* Begin DATA BLOCK *
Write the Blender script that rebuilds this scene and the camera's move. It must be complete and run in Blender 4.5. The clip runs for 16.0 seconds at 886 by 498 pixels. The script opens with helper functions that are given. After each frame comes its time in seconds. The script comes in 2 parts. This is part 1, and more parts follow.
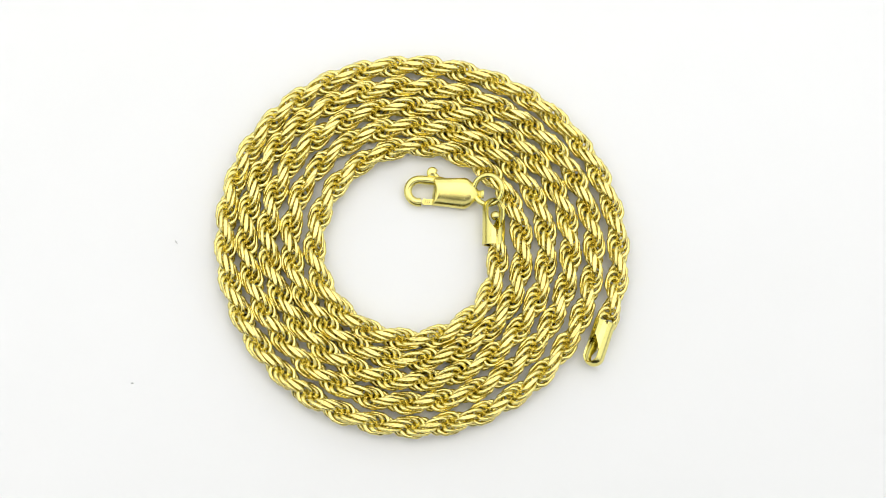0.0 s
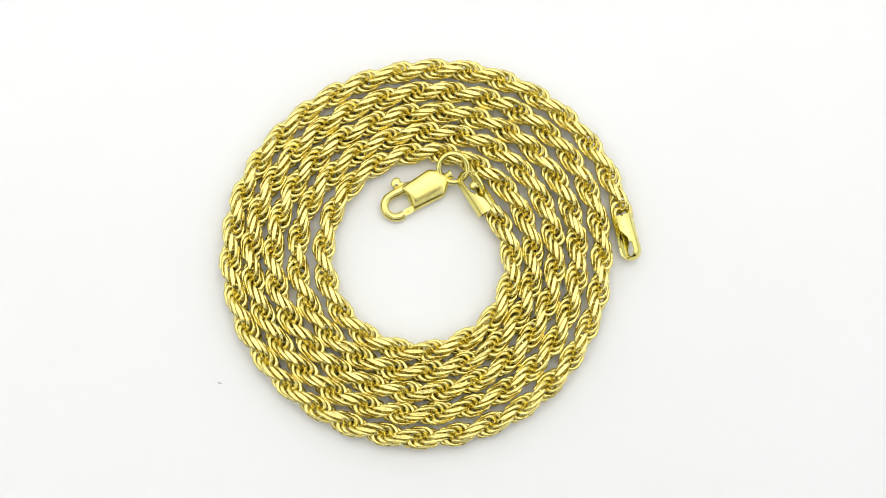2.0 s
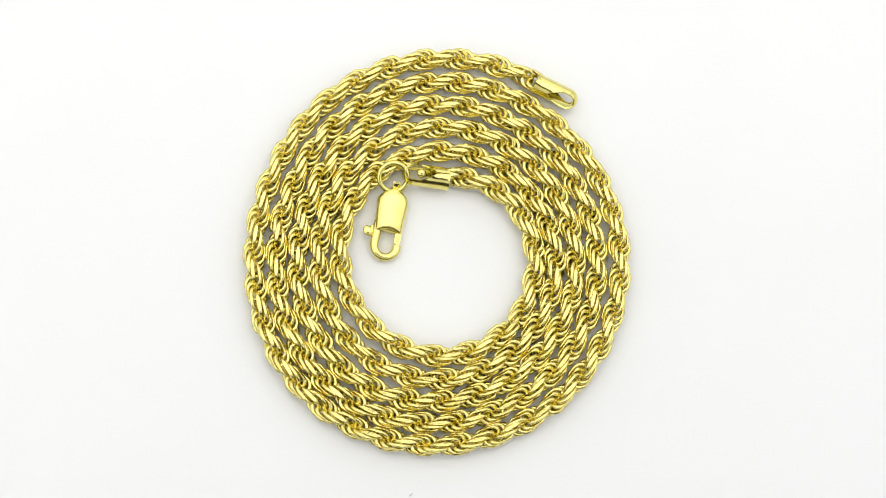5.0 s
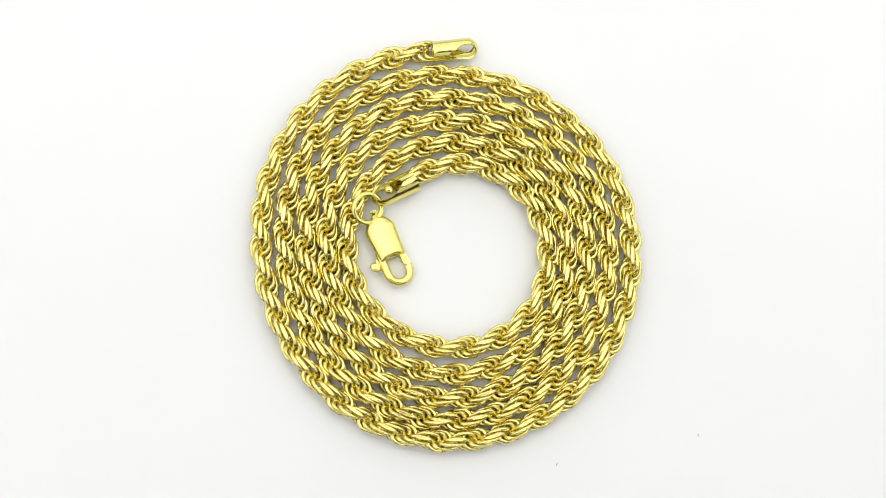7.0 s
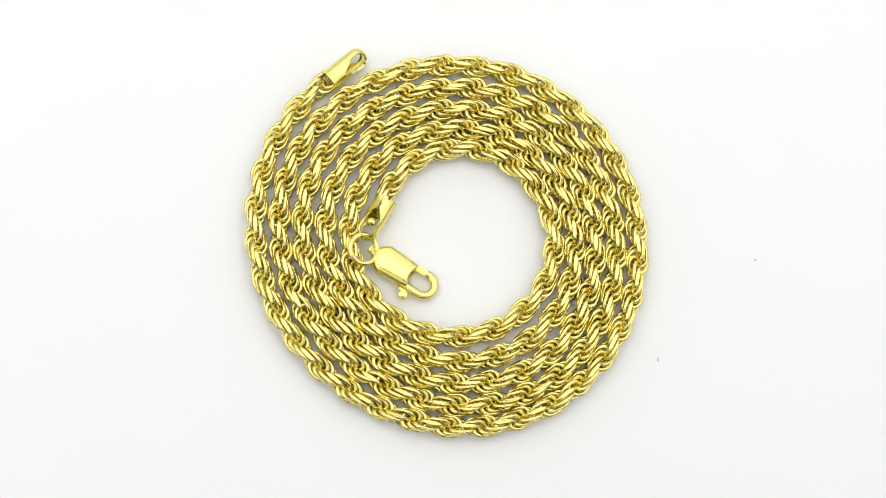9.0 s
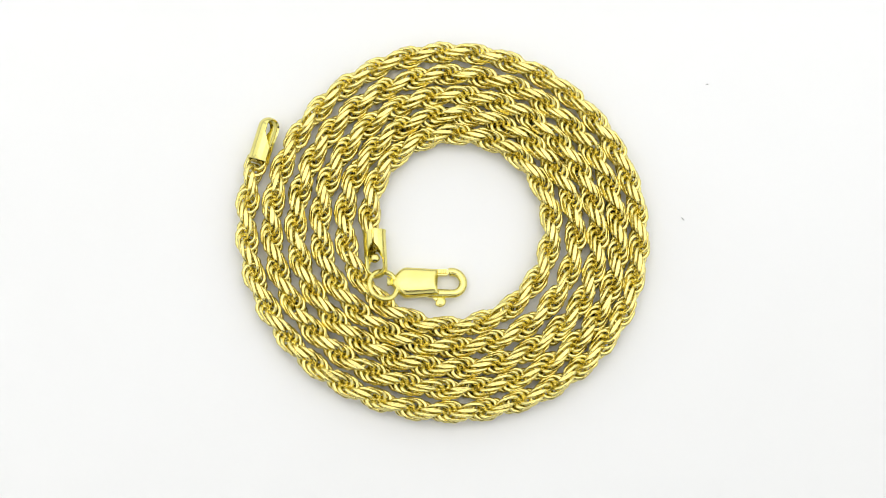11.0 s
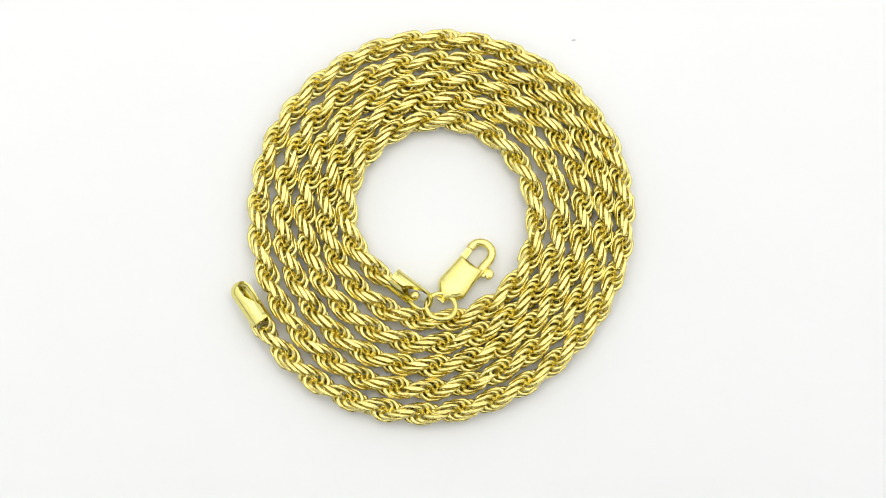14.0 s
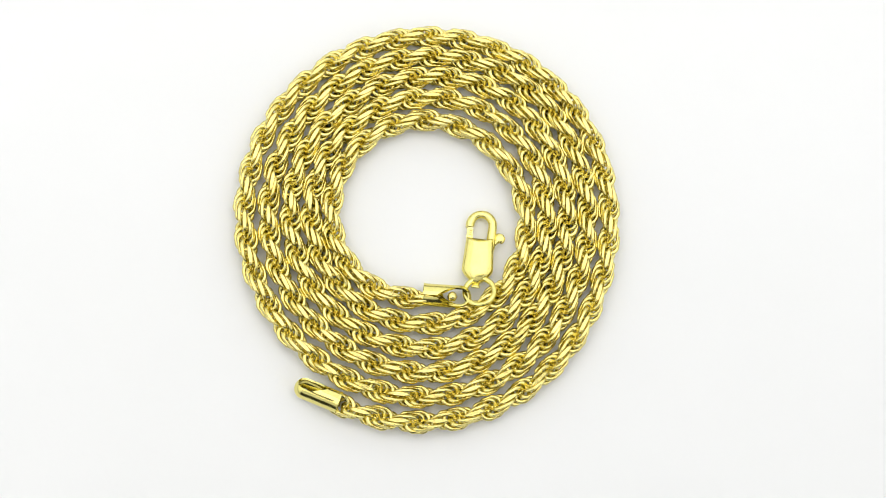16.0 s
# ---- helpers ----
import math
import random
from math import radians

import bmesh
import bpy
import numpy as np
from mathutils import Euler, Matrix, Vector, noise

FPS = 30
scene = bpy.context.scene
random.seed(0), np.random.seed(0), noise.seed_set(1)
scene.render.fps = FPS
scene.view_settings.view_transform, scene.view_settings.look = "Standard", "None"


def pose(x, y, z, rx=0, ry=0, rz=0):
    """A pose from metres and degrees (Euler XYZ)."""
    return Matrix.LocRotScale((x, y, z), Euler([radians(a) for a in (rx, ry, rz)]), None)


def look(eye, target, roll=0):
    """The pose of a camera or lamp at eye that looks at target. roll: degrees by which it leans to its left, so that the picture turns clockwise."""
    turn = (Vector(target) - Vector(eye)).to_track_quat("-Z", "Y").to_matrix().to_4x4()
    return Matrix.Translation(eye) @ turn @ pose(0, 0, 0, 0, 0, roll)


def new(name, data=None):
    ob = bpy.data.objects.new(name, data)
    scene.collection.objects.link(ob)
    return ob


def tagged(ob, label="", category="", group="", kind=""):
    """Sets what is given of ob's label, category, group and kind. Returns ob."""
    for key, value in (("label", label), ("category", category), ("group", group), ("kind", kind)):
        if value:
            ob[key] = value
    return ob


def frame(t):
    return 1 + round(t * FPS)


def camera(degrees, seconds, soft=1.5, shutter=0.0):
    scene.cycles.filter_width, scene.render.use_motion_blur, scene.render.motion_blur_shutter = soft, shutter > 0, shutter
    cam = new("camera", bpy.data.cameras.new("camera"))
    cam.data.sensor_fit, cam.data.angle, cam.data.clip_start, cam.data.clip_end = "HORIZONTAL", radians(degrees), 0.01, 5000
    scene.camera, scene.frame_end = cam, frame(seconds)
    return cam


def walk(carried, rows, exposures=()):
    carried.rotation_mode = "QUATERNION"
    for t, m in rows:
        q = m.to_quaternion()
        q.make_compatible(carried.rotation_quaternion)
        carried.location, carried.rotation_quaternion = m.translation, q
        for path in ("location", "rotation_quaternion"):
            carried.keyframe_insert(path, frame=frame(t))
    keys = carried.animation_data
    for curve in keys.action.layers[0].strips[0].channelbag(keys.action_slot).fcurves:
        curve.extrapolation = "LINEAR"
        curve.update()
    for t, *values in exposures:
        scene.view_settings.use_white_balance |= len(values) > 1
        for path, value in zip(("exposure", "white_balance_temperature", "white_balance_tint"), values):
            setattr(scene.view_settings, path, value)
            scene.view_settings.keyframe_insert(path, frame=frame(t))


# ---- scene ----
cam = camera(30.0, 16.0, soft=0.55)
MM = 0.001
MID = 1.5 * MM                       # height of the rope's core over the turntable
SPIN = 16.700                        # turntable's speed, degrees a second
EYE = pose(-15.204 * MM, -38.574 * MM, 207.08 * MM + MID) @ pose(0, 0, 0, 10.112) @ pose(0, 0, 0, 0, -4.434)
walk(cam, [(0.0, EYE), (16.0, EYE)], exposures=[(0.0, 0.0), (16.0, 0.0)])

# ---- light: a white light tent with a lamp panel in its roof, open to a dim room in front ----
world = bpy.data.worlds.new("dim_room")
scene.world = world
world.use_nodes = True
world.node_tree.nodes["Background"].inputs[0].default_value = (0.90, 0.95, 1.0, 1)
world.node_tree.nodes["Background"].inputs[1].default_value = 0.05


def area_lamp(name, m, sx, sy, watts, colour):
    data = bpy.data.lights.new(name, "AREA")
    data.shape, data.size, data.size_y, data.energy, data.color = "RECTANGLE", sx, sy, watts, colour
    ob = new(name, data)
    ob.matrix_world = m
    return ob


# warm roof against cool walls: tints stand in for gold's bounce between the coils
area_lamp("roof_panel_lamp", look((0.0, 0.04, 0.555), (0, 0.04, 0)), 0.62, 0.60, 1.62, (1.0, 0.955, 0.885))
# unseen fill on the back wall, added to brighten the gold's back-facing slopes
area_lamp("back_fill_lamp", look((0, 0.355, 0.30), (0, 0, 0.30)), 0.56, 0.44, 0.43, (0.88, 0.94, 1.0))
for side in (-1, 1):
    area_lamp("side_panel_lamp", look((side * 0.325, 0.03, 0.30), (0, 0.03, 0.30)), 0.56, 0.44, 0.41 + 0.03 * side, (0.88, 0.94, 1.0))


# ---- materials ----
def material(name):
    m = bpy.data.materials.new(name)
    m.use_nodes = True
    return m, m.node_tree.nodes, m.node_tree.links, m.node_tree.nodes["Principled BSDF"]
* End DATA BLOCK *
» INSTRUCTIONS FOR THE TASK
Please reproduce the listing exactly from its opening line through the line that contains "pose from metres", both included, with all pictures omitted.

» THE SOLUTION
Write the Blender script that rebuilds this scene and the camera's move. It must be complete and run in Blender 4.5. The clip runs for 16.0 seconds at 886 by 498 pixels. The script opens with helper functions that are given. After each frame comes its time in seconds. The script comes in 2 parts. This is part 1, and more parts follow.
0.0 s
2.0 s
5.0 s
7.0 s
9.0 s
11.0 s
14.0 s
16.0 s
# ---- helpers ----
import math
import random
from math import radians

import bmesh
import bpy
import numpy as np
from mathutils import Euler, Matrix, Vector, noise

FPS = 30
scene = bpy.context.scene
random.seed(0), np.random.seed(0), noise.seed_set(1)
scene.render.fps = FPS
scene.view_settings.view_transform, scene.view_settings.look = "Standard", "None"


def pose(x, y, z, rx=0, ry=0, rz=0):
    """A pose from metres and degrees (Euler XYZ)."""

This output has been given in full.